The main objective of machine learning is to minimize the loss, calculated by the difference of actual test values and predicted values. To do this we heavily rely on mathematics.

Linear Regression

For a refresher, let's revisit how Linear Regression works.
The objective of Linear Regression is to find a fitting straight line through the data. The equation for a line is represented as follows:

$$
y = mx + c
$$

In linear regression, we have to find the $m$ and the $c$ from $y$ and $x$ where $x$ is input data and $y$ is the output for that $x$.

Linear Regression starts with the inputs($x$) and some random weight matrix ($m$) and bias matrix ($c$) and follow a series of matrix multiplication and addition routine to arrive at the prediction. Then it checks the predicted result with actual target values, taken from the test data and calculates the loss.

The loss is then used to manipulate the weights using calculus by finding the minima. And it does the same process over multiple times. Eventually the predicted output starts matching very close to the actual output.

Logistic Regression

The logistic regression also does the same thing, only with an extra step. It does the same $y = mx + c$ calculation and then it wraps the result into a sigmoid function:

$$
\sigma(x) = \frac{1}{1 + e^{-x}}
$$

Then it measures the loss and follows the same process as earlier to get into an optimal solution.

Neural Network

So far so good, we can predict a continuous variable which follows a straight line, we can predict a binary value.

However, in real world, not everything is either a line or in simple $true$/$false$ category. We can have data that follows a non-linear path. So, we need to introduce non-linearity in our process too. We do that by wrapping our linear function output in a non-linear function. And it has been observed that, if we stack multiple layers of the chain of linear and non-linear functions, we can mimic any arbitary function by looking at the input and output.

That's exactly what is done in a neural network.

Well, so we get the non-linear output following a series of different linear and non-linear function outputs. But, to minimize the loss, we have to update the starting weight and bias matrices. But the loss will only be calculated in the end, after the prediction is made.

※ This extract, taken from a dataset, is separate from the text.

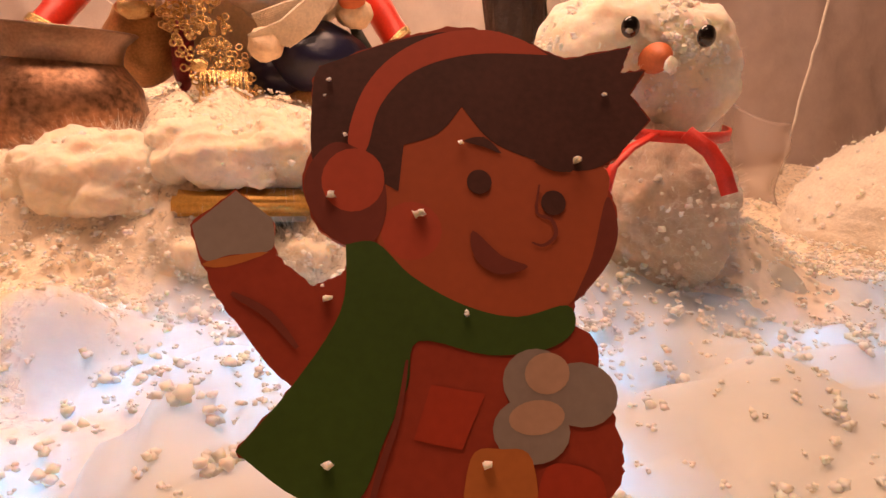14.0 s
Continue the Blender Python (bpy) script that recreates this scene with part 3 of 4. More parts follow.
boy_layers = [
    (smooth_loop([(-18, 58), (18, 56), (22.5, 47), (25.4, 37), (24, 31), (16.8, 20), (15.6, -5, 1), (-13.6, -5, 1), (-16, 20), (-14, 40)]), 5),
    (smooth_loop([(-39.9, 60.3), (-36.8, 63.6), (-29.4, 63.6), (-23.6, 59.8), (-16, 59), (-16.4, 50), (-25, 44.2), (-35.6, 54.5)]), 5),
    (smooth_loop([(-43.6, 68.7, 1), (-37.4, 75, 1), (-31, 70.6, 1), (-30.6, 65.5), (-37, 64.2), (-41, 63.2)]), 6),
    (smooth_loop([(-41.2, 62.4), (-37, 64), (-31, 65), (-37.4, 62.2)], 3), 8),
    (smooth_loop([(-11, 86), (-5, 89), (0, 93), (6, 88), (23, 84), (24.2, 77), (22.5, 67), (16.7, 58.4), (9.2, 56), (0.7, 57.4), (-8, 61.7), (-14.4, 69), (-13.9, 79)]), 1),
    (oval(-8.5, 70, 5, 5), 3),
    (smooth_loop([(24.2, 78), (26, 72.6), (24.2, 66.4), (18.4, 59.6), (21.5, 67.3)]), 4),
    (smooth_loop([(-25.9, 98.7, 1), (-12, 105.2), (-1.6, 107.6), (8, 106.6), (17.2, 103.5, 1), (29, 107, 1), (27.1, 101.6, 1), (31.6, 102.5, 1), (28.7, 97.7, 1), (32.1, 92.9, 1),
                  (25.6, 85.2), (19.5, 82.4), (11.4, 84), (4.2, 86.9), (-1, 92.9, 1), (-4.8, 87.6), (-10.6, 85, 1), (-11, 76.6, 1), (-14, 78.2), (-18, 80), (-25.1, 80), (-26.7, 94.4)]), 2),
    (smooth_loop([(-20, 85), (-18.4, 94), (-13.8, 101.3), (-6, 106.6), (2.4, 108.3), (9, 107), (14.1, 104.2, 1), (0.5, 103.2), (-9.6, 99), (-15, 92), (-16.9, 83.5)]), 3),
    (smooth_loop([(-21, 84.8), (-14.4, 80.6), (-12.8, 72.2), (-15.9, 66.6), (-22.7, 69.1), (-26.5, 76.4), (-25.1, 82)]), 4),
    (oval(-18.6, 78.2, 5.2, 5.6), 10),
    (smooth_loop([(-18.9, 67, 1), (-14, 67.6), (-8, 62.4), (0.7, 58.1), (9.2, 56.7), (17.2, 59), (18.4, 55.2), (14, 51.8), (4.7, 50.4), (-6.4, 52), (-7.7, 45),
                  (-10.7, 37), (-14.3, 28), (-22.8, 28.2), (-32.6, 34.4, 1), (-25.2, 44.3), (-18.8, 56.3)]), 7),
    (smooth_loop([(-4.1, 45.4, 1), (4.3, 44.4, 1), (1, 35.9, 1), (-6.3, 37.1, 1)], 2), 11),
    (oval(12.4, 46.6, 5.4, 5.2), 6), (oval(19.4, 45, 5.8, 5), 6), (oval(11.6, 39.2, 6, 5), 6),
    (oval(14, 48, 3.6, 3.2, 20), 9), (oval(12.4, 41.2, 4.4, 2.6, 10), 9),
    (smooth_loop([(2.3, 22), (2.3, 34.6), (7, 36.3), (11.8, 34.8), (12, 22)]), 12),
    (smooth_loop([(14, 34), (22, 33), (22, 27), (13, 24)]), 11),
    (oval(2.4, 79.2, 2.1, 2.2), 2), (oval(15, 76.3, 2.1, 2.2), 2), (smooth_loop([(-0.5, 86.4), (3, 87.4), (6, 84.6), (3, 85.6)], 3), 2),
    (stroke([(12.6, 79.4), (12.2, 74.4), (14.6, 73.4), (15.4, 70.8), (13.4, 68.8), (11.4, 69.2)], 0.7), 4),
    
    
    (smooth_loop([(11.6, 83.6), (15, 84), (18.4, 82.2), (15, 82)], 3), 2),
    (stroke([(-36, 58), (-30, 55), (-25, 50)], 1.4), 4),
    (stroke([(-8, 49), (-9, 40), (-12, 28), (-13, 10)], 1.0), 4), 
    (smooth_loop([(1.6, 70.6), (2, 66), (6, 63.4), (10.8, 65), (6.4, 66.6)], 4), 4)]
nudge = random.Random(12)
cutout("boy_cutout", (0.27, 0.294, 0.035), -14, 33, [p + Vector((nudge.gauss(0, 0.16), nudge.gauss(0, 0.16))) for p in smooth_loop(BOY, 8)], boy_layers,
       [D_COAT, D_SKIN, D_HAIR, D_BAND, D_MUFF, D_COAT, D_GREY, D_SCARF, D_OCHRE, D_GREY2, D_BAND, D_RED, D_OCHRE],
       "dark printed card child with green scarf and a raised mitten", "cutout", 1.6)

# grey cut-out whose torn edge comes into view beside the snow
bm_out = oval(22, 20, 30, 42, 0, 48)
cutout("grey_cutout", (0.533, 0.336, 0.020), -12, 20, bm_out, [(oval(22, 20, 28.6, 40.6, 0, 48), 2)], [TORN, TORN, GREY_CARD],
       "grey rounded card cut-out with a torn brown edge", "cutout", 2.5)

TREE = [(8, 134, 1), (-12, 100), (-47, 74, 1), (-30, 70.5), (-17, 73, 1), (-26, 52), (-46, 37, 1), (-30, 34), (-14, 38, 1), (-24, 20), (-42, 10.5, 1),
        (-20, 11), (0, 18), (16, 13), (34, 9, 1), (24, 22), (19, 34, 1), (38, 34), (60, 37.5, 1), (44, 52), (38.5, 74, 1), (50, 73), (64, 79, 1), (36, 100)]
TREE_OUT = smooth_loop(TREE, 4)


def tree_cutout(at, yaw, lean, k, label, stick):
    t = thing("tree_cutout", at, label, "paper tree", "paper trees")
    ob = cutout("crown", (0, 0, 0), yaw, lean, [p * k for p in TREE_OUT], [], [GREEN, GREEN], "glossy green paper crown", "")
    ob.parent = t
    bm = bmesh.new()
    ax = card_axes(yaw, lean).to_3x3()
    behind = ax @ Vector((0.008 * k, 0, -0.004))
    tube(bm, [behind + ax @ Vector((0, -stick, 0)), behind + ax @ Vector((0, 0.06 * k, 0))], 0.005 * k, 0.004 * k, 8)
    part("trunk", bm, TWIG, t, "dark brown stick trunk")
    return t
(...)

What could be the solution?

Seems like centuries ago great mathematicians have already solved the problem. The answer is - Chain Rule:
$$
\frac{dy}{dx} = f'(g(x)) \cdot g'(x)
$$

Example
$$
\begin{aligned}
\text{Let } y &= (3x^2 + 5)^4
\text{So, } f'(g(x)) = 4 \cdot (3x^2 + 5)^3 \text{and} g'(x) = 6 \cdot x
\text{then} \quad \frac{dy}{dx} &= 4(3x^2 + 5)^3 \cdot (6x) \
\text{or} \quad \frac{dy}{dx} &= 24x(3x^2 + 5)^3
\end{aligned}
$$

This formula gives us how much impact all the layers have on the final output. Following the same, when we calculate the loss at the last step and send it backward till the first layer, thus minimizing the loss in the final stage.

That's why we call this step of the calculation - Back Propagation.

I have fed it the XOR dataset to test. I reran the program and it ran successfully.

It sparked my curiosity, what happens if I feed it the real email dataset. As I thought, so I did. Well, it took me a while to get that working with real dataset of pass fail and email spam but it worked on both and I got 92.85% accuracy on 1000 training iterations and 0.1 learning rate.

I thought of running it against the linear data set and see what happens. It failed when my activation function was sigmoid. I had to make a few changes in the program to support linear output.

However, I noticed, without GPU support, even my simple numpy based neural network script also crashed my machine. I know numpy under the hood does many CPU optimizations but they are peanuts in front of massive calculation load of O(n^3).

The initial success of the python program pushed me to start a new journey.